Scorsese's upcoming film, ''The Departed," is set in Massachusetts, but the bulk of it will be filmed in New York to qualify for the state's tax breaks. A Tom Hanks-produced miniseries about John Adams is being filmed in Virginia because of the bottom line.

And while two tax incentive bills have been filed in the Massachusetts Legislature, some insiders fear they have little chance of passage while confusion remains.

For years, life was simpler. Like many states, Massachusetts had a division of state government, the Massachusetts Film Office, which is charged with attracting movies and assisting producers. Robin Dawson, 47, started there in the early 1990s, after a stint as an assistant to Lieutenant Governor Paul Cellucci. She worked her way up to director, earned about $80,000, and says she had a hand in luring films including ''The Crucible" and ''The Perfect Storm."

But in 2002, as Clint Eastwood was heading east to film ''Mystic River," the state axed the office's $600,000 budget.

The answer to why that happened depends on whom you ask. Some former state officials say times were tight. Dawson's allies hint at payback for her federal grand jury testimony against the Teamsters.

At any rate, even without state backing, Dawson found a way to keep doing the job. Three months after the film office closed, she collected private funding and opened the nonprofit Massachusetts Film Bureau. Someone had to deal with film producers, she said, ''because we are established in Hollywood; we receive the calls."

So they did. Until Mark Drago appeared. Drago, 43, worked for years as an advance man for Cellucci and Governor William F. Weld and landed a $74,000-per-year job as destination marketing manager at Massport. After he lost that post in October 2001 layoffs, he was appointed president of the Massachusetts Sports Commission, a quasi-public entity that attracts big sports events.

In 2003, the Legislature gave the office a new name, the Massachusetts Sports and Entertainment Commission, and a new mandate that included luring films. Last year, at Governor Mitt Romney's suggestion, it hired a new president: Don Stirling, a longtime sports marketing manager who worked with Romney on the Olympics in Salt Lake City.

In the fallout, Drago got a new title, vice president of film and entertainment.

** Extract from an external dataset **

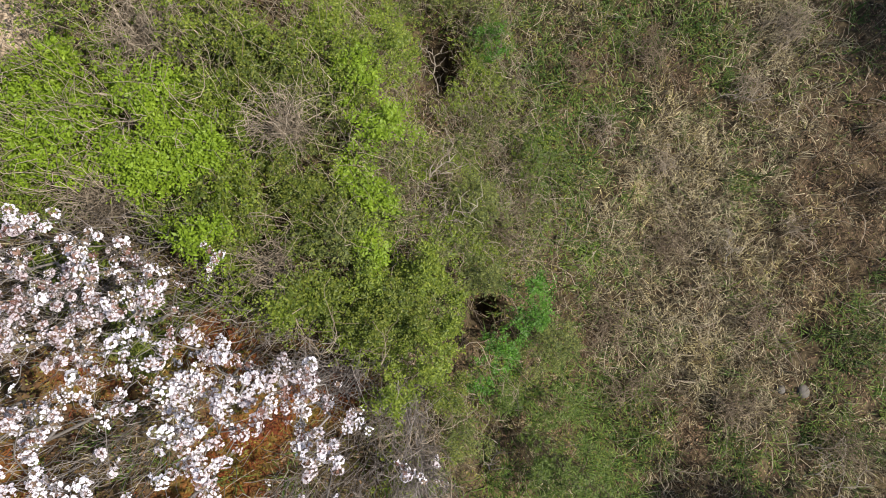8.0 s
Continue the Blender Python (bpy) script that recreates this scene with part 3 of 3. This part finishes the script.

Suddenly, Drago and Dawson were competing head to head. When Scorsese's staff started inquiring about ''The Departed," Dawson first talked to them about hotels and parking. But it was Drago who ushered Scorsese around town to scout locations.

Eventually, things got ugly. Dawson wrote Romney, accusing Drago of threatening Scorsese's crew. Drago hired a lawyer who threatened to sue for defamation.

In recent weeks, it seems, everyone has been taking sides, fighting over who is the hero and who is the hack. Dawson's admirers speak of her in saintly terms and praise her deep contacts in Hollywood, beginning with her twin sister, an executive at NBC. ''She's Scarlett O'Hara incarnate," said Jennifer Heffernan, cofounder of the local development company Dream Alley Pictures, who recalls Dawson scrambling to assemble a fund-raising gala with no cash, and said she met top studio executives when she accompanied Dawson to Los Angeles.

''Everything in life, as you know, is about relationships," Heffernan said. ''She has their ear."

''I think she's the best film commissioner in the country," said Charlie Harrington, a Los Angeles-based location manager who says her edge is experience.

But others say the connections a film office really needs are the local ones. ''If you have a film coming in to shoot in Concord, you know the town manager," said John Alzapiedi, a state tourism official who worked under Dawson for years. ''Those are the kind of contacts Mark Drago has."

And many say a single film office could get more done, especially when it comes to managing state resources and talking to government offices.

And it's not clear who really has the state's blessing. Drago's commission received $450,000 in last year's state budget, while Dawson's got $5,000. But tied to that small appropriation, Dawson points out, is a small proviso designating the Massachusetts Film Bureau the official state film office.

The Romney administration is staying neutral. ''It's time for people to stop throwing sand," spokesman Eric Fehrnstrom said.